Sisi Puitis Seorang Todung Mulya Lubis
Berita

Sisi Puitis Seorang Todung Mulya Lubis

Tak melulu puisi berbau politik dan hukum, Todung juga menuliskan puisi yang berkisah tentang cinta dan kesepian.

RIA
Bacaan 2 Menit
Todung Mulya Lubis. Foto: RES
Todung Mulya Lubis. Foto: RES
Siapa yang tak kenal pengacara kondang Todung Mulya Lubis. Namanya sering kali menjadi headline dalam berita-berita nasional. Puluhan tahun berkarir, pria asal Medan ini dikenal pula sebagai pejuang Hak Asasi Manusia (HAM), sebagai akademisi, ia juga pernah dicalonkan sebagai Hakim Konstitusi.

Namun di samping itu semua, mungkin masih sedikit yang tahu bahwa Todung merupakan seorang seniman.
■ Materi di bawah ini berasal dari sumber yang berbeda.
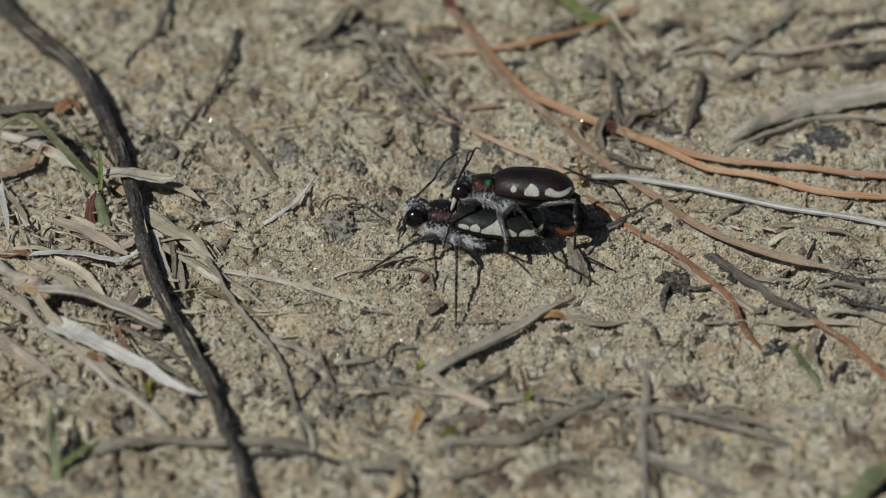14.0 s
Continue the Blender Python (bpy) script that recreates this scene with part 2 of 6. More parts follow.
def iridescent_material(name, patches):
    """Near-black metallic shell of the neck shield with patches of iridescent colour, mirrored on both sides: (x, y, z, reach) in mm, colour."""
    n = Nodes(name, 0.3, 0.85, 0.5)
    col = n.ramp(n.noise(0.7, 3, 0.5), (0.35, (0.018, 0.013, 0.013)), (0.65, (0.075, 0.045, 0.042)))
    both = n.tree.nodes.new("ShaderNodeVectorMath")
    both.operation = "ABSOLUTE"
    n.put(both.inputs[0], n.coord)
    for x, y, z, reach, rgb in patches:
        far = n.tree.nodes.new("ShaderNodeVectorMath")
        far.operation = "DISTANCE"
        n.put(far.inputs[0], both.outputs[0])
        far.inputs[1].default_value = (x * MM, y * MM, z * MM)
        size = n.tree.nodes.new("ShaderNodeMath")
        size.operation = "MULTIPLY_ADD"
        n.put(size.inputs[0], far.outputs["Value"])
        size.inputs[1].default_value = 0.5 / (reach * MM)
        n.put(size.inputs[2], n.ramp(n.noise(0.3, 3), (0.3, 0.0), (0.7, 0.3)))
        col = n.mix(n.ramp(size.outputs[0], (0.35, 1.0), (0.75, 0.0)), col, rgb)
    n.colour(col)
    _, pits = n.cells(0.16)
    n.bump(n.mix(0.5, pits, n.noise(0.2, 3, 0.6, n.stretch(3.2, 0.35, 0.6))), 0.16, 0.8)
    return n.mat


def plain_material(name, rgb, rough, metal=0.0, spec=0.5, vary=0.25, size=0.5):
    n = Nodes(name, rough, metal, spec)
    low = tuple(c * (1 - vary) for c in rgb)
    n.colour(n.ramp(n.noise(size, 4), (0.35, low), (0.65, rgb)))
    n.bump(n.noise(0.12, 3), 0.015, 0.5)
    return n.mat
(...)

Dua kali Todung menerbitkan antologi puisi karangannya. Dua buku kumpulan puisi tersebut berjudul in a hallway yang diterbitkan pada tahun 1968, dan restless hours diterbitkan pada tahun 1999.

Usut punya usut, menulis puisi ternyata memang sudah menjadi hobi Todung sejak ia duduk di bangku SMA. Dan jangan pikir melulu soal hukum atau politik  yang menjadi materi puisinya, ia pun menuliskan kisah tentang cinta dan kesepian.

“Saya itu suka berpuisi sejak saya SMA. Awalnya ya karena saya memang suka membaca buku-buku sastra, prosa, maupun puisi ya, kemudian saya juga berteman dengan teman-teman seniman di Medan. Nah itu yang membuat saya ikut menulis puisi,” cerita Todung ditemui di sela-sela Malam Penganugerahan Yap Thiam Hien Award, Rabu (20/1).

Berangkat dari ikut-ikutan, Todung pun kecanduan. Ia mulai menyukai dan menikmati saat-saat ia menulis puisi. Karena dengan berpuisi, ia dapat menyampaikan sesuatu yang menurutnya tidak selalu dapat disampaikan melalui lisan.

“Saya pelan-pelan melatih kemampuan poetic (menulis puisi, red) saya dan ya akhirnya itu berhasil dimuat di media Medan, di Majalah Horison, di majalah-majalah sastra, dan sebagainya,” kata Todung.

Atas pencapaian tersebut, Todung mengaku senang. Ia bahkan sempat ingin menekuni profesi penyair. Pendiri Lubis Santosa Maramis Law Firm ini yakin bahwa dirinya mampu. Apalagi kalau dilihat-lihat, banyak penyair terkenal dari angkatannya seperti Sutardji Calzoum Bahri dan Abdul Hadi WM, sebut Todung.

Namun sayang, keinginannya yang satu itu harus kandas. “Saya on and off nulis puisinya ya. Kadang-kadang kalau sedang ada mood saya sih nulis, tapi akhirnya saya menyimpulkan saya ini memang seorang penyair yang gagal,” sebut Todung.

Pria kelahiran Tapanuli Selatan, 4 Juli 1949 ini melabeli dirinya dengan label tersebut karena menurutnya penyair yang berhasil adalah penyair yang bisa menerbitkan banyak buku kumpulan puisi. Hal itu yang tak bisa Todung lakukan. Di tambah lagi dengan kesibukannya sekarang.

“Saya ngga menulis lagi karena memang ngga ada waktu untuk menulis. Menulis itu ternyata juga butuh ketekunan, keterlibatan, intensitas. Nah itu yang saya ngga miliki. Sehingga saya pikir ah hidup saya sendiri udah puisi kok. Jadi yaudahlah saya nikmatin aja,” tutur peraih gelar Profesor dari University of Melbourne ini.

Meskipun begitu, kecintaan Todung kepada puisi, prosa, dan sastra belum sepenuhnya hilang. DSetiap hari Minggu ia pasti masih mencari kolom puisi di sebuah koran nasional. Sebab menurutnya seni memberikan inspirasi, memberi jawaban spiritual dan humanis, serta dapat melepas ketegangan.

Keinginan untuk menulis lagi pun belum padam. “Setiap membaca puisi Minggu di Kompas, saya mikir kapan saya bisa nulis lagi?” pungkas Todung.